The tax rate fixed by the commissioners at their meeting in August was thirty cents on the $100 valuation. The *639amount necessary to be raised, as certified at the meeting held the first Tuesday in September, $15,500, was extended against appellant’s property and made the rate thirty-four cents on each $100. To the extent that the tax against appellant’s property exceeded the rate of thirty cents on the $100 it is invalid, and the court should have sustained objections to that amount and rendered judgment against appellant’s property for the amount that would have been produced by a tax rate of thirty cents on the $100 valuation.

The judgment of the county court is reversed and the cause remanded, with directions to render judgment in conformity with the views expressed in this opinion.

Reversed and remanded, with directions.

Mr. Justice Cooke,

dissenting:

I can conceive of no other purpose for the holding of two meetings, as provided by sections 50 and 56 of the Road and Bridge act, than that the people should be apprised of the intention of the commissioners of highways in reference to the amount of tax proposed to be levied.
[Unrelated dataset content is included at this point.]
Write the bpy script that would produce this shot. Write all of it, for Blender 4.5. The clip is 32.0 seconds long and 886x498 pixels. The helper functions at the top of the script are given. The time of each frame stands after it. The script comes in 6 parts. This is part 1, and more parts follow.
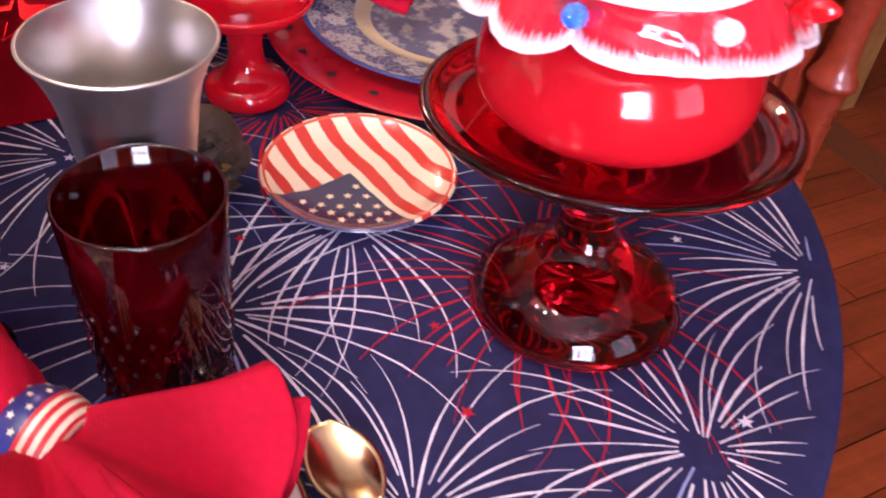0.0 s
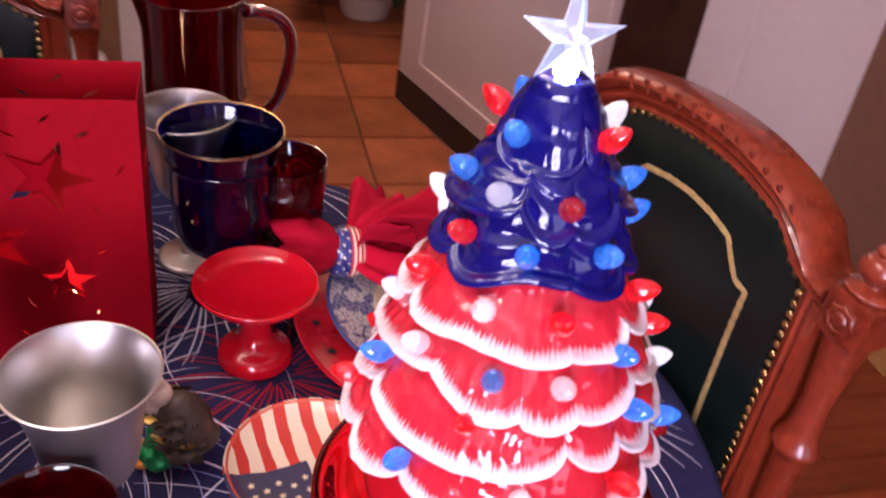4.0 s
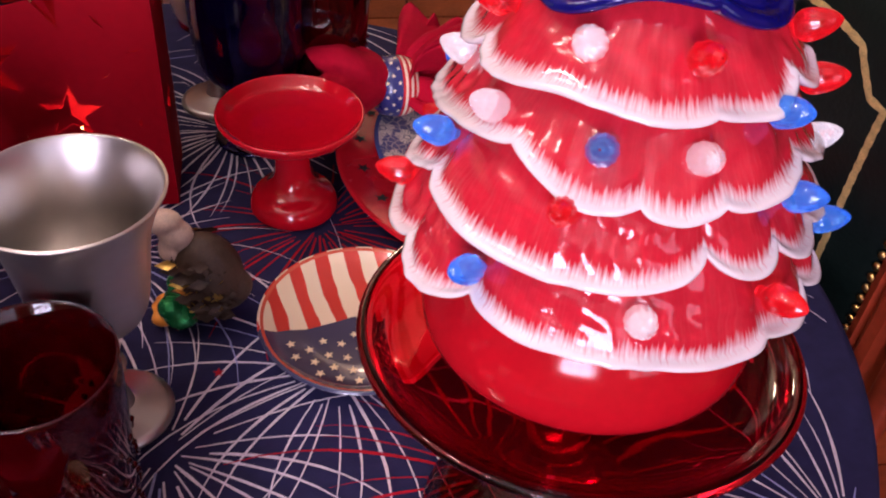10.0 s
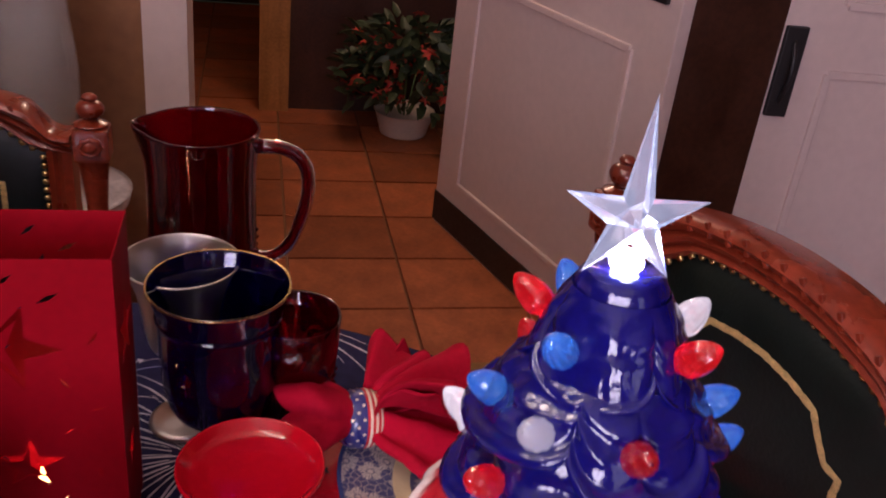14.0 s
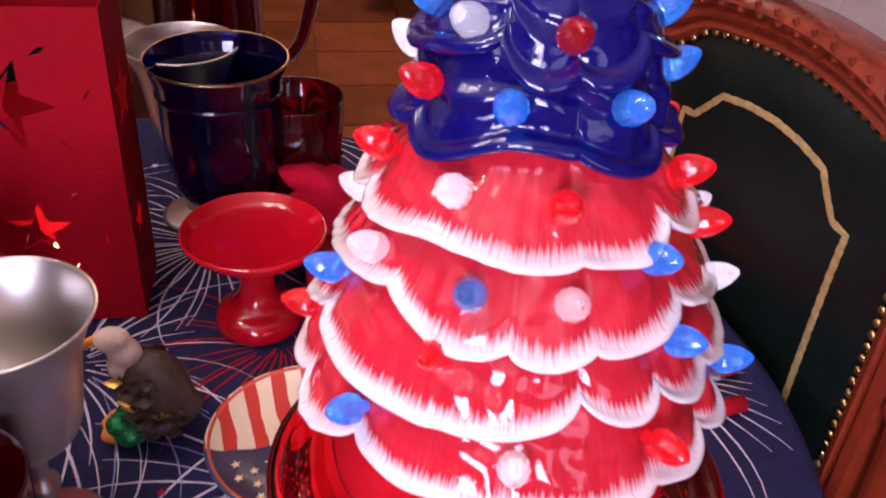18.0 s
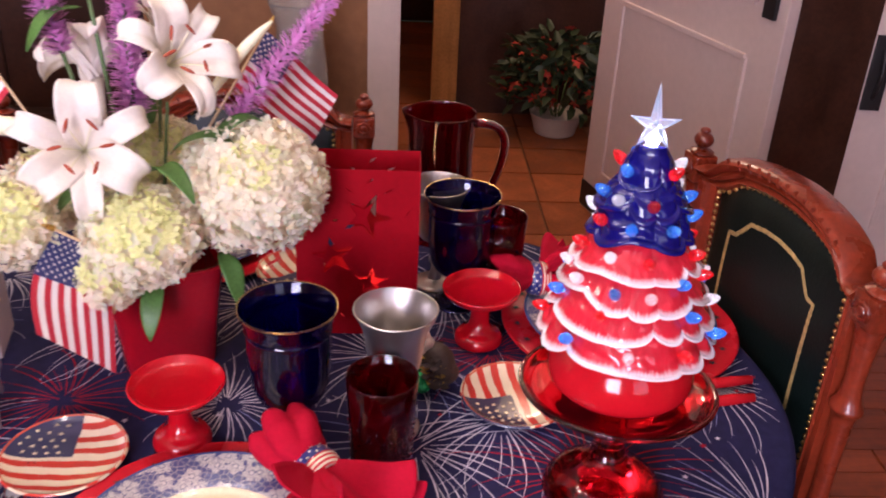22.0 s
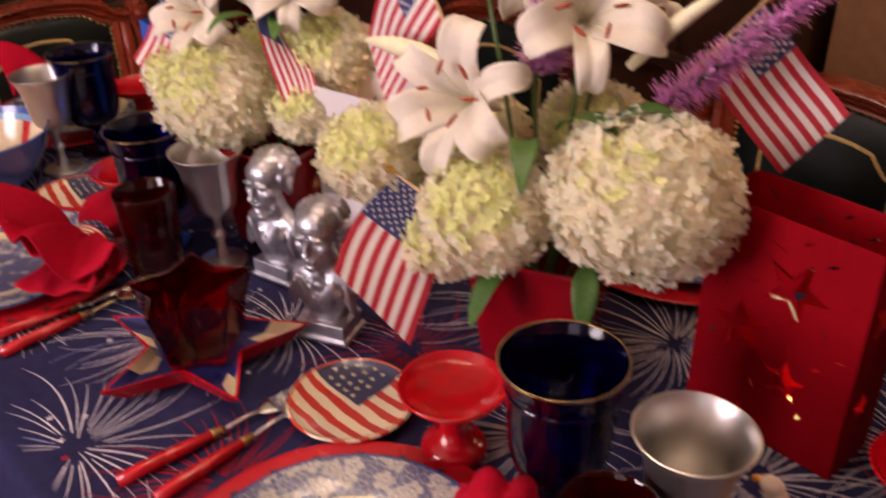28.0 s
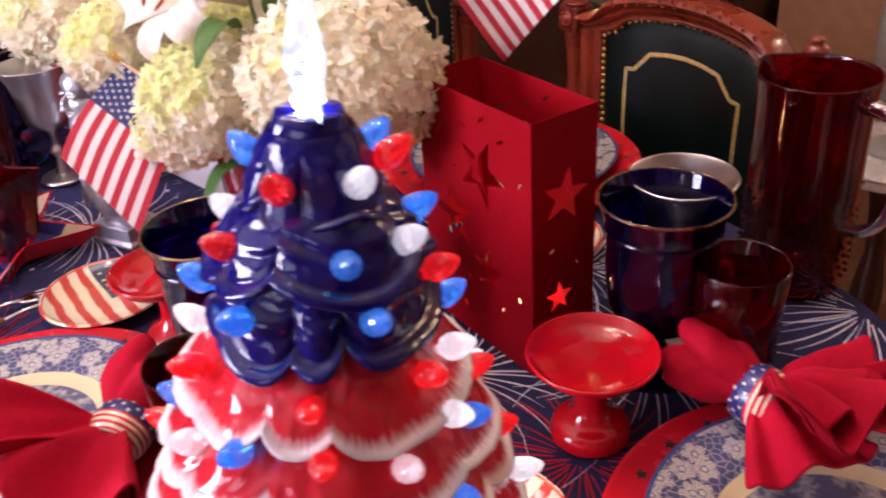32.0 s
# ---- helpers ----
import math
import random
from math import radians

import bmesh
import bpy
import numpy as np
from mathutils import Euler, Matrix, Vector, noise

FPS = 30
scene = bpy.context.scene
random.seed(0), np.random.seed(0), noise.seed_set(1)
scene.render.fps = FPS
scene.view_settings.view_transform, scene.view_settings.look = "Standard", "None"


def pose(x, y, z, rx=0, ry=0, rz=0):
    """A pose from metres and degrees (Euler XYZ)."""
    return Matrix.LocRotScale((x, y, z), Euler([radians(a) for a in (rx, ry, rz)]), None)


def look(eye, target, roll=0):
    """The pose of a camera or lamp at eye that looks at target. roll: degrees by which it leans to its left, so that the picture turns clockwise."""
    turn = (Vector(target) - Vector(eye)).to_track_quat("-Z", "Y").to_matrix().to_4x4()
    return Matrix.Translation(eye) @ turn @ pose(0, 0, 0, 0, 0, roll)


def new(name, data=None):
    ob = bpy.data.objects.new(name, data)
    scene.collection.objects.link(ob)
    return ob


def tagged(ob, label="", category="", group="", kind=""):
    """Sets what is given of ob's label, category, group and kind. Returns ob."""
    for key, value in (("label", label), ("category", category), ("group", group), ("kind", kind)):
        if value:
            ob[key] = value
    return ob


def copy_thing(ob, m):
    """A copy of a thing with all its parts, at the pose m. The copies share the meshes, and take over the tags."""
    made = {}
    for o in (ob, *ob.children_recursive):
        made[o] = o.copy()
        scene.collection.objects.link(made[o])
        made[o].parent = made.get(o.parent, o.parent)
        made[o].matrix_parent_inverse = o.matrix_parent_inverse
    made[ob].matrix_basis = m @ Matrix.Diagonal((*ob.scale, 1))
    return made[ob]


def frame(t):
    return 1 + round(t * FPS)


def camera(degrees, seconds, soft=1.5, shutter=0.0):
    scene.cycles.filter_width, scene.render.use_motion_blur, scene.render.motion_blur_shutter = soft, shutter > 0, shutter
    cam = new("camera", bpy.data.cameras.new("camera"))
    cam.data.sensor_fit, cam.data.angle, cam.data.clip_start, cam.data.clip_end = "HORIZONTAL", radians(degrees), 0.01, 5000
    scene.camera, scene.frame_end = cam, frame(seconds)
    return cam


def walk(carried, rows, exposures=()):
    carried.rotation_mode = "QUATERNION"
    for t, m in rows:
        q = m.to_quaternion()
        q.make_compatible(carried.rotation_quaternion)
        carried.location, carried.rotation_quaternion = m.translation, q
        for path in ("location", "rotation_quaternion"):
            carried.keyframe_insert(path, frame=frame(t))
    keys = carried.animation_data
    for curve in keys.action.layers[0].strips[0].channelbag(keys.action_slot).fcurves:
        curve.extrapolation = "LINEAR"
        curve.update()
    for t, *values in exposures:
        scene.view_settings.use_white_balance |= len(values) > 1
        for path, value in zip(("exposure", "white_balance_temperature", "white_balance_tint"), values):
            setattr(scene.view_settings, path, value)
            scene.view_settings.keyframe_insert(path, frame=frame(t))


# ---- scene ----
cam = camera(52.66, 32.0, soft=1.9, shutter=0.5)
EXPO = [(0, 0.9, 5470, 27), (4, 0.66, 5470, 28), (7, 0.45, 5470, 28), (9, 0.25, 5620, 30), (12.5, -0.1, 5770, 31), (14, -0.1, 5720, 30), (17, 0.43, 5470, 30), (18.3, 0.31, 5470, 30), (19.5, -0.05, 5470, 29), (22, 0.4, 5570, 24), (23.5, 0.6, 5950, 21), (25.2, 0.45, 5950, 21), (27.5, 0.0, 6950, 21), (29, -0.33, 6310, 25), (31, 0.2, 5900, 23), (32, 0.7, 5650, 21)]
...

It would avail the tax-payer nothing i-f he were simply to be apprised of such intention without any opportunity to present his views to the commissioners of highways. In my opinion the intention of the act is to have the commissioners fix such rate as they deem to be necessary at the first meeting, and that any tax-payer should have the right to appear at the second meeting and present any reason he may have for urging that a higher or lower rate should be established than that fixed by the commissioners at the first meeting. If the commissioners are unalterably committed to the rate fixed at the first meeting, then the provision for the holding of two meetings in reference to fixing the amount of money to be raised by taxation for road and bridge purposes is entirely unnecessary.